In the evening of the 7th September, the iron-clads and Monitors approached Fort Sumter closer than usual, and opened a hot fire against it. In the night of the 9th September thirty of the launches of the enemy attacked Fort Sumter. Preparations had been made for the event. At a concerted signal, all the batteries bearing on Sumter assisted by one gunboat and a ram, were thrown open. The enemy was repulsed, leaving in our hands one hundred and thirteen prisoners, including thirteen officers. There were also taken four boats and three colours, and the original flag of Fort Sumter, which Maj. Anderson was compelled to lower in 1861, and which Dahlgren had hoped to replace.

After this repulse of the Federals in their last attack upon Fort Sumter, but little more was done during the year by the enemy, except bombarding the forts and shelling Charleston at intervals during day and night, until this became so customary that it no longer excited dismay or was an occasion of alarm to even women and children.

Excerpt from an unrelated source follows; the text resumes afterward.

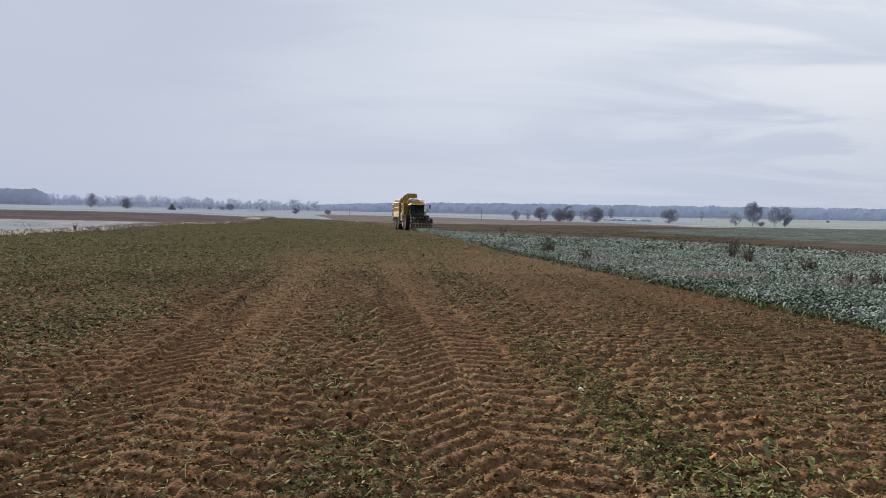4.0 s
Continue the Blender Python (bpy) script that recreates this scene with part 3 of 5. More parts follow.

The city was intact and safe; Gillmore had expended many thousand lives and thrown shell enough to build several iron-clads to obtain a position that proved worthless; Admiral Dahlgren feared the destruction of a fleet which had cost so much sacrifice, and refused to ascend the harbour; and the demonstration upon Charleston degenerated into the desultory record of a fruitless bombardment. The Northern public appeared to sicken of the experiment of Parrott guns and monster artillery, and read with disgust the daily bulletins of how many hundred useless shots had been fired, and of how much ammunition had been grandly expended in a great noise to little purpose. “How many times,” asked an indignant Philadelphia paper, “has Fort Sumter been taken? How many times has Charleston been burned? How often have the people been on the eve of starvation and surrender? How many times has the famous Greek Fire poured the rain of Sodom and the flames of hell upon the secession city? We cannot keep the count --but those can who rang the bells and put out the flags, and invoked the imprecations, and rejoiced at the story of conflagration and ruin.”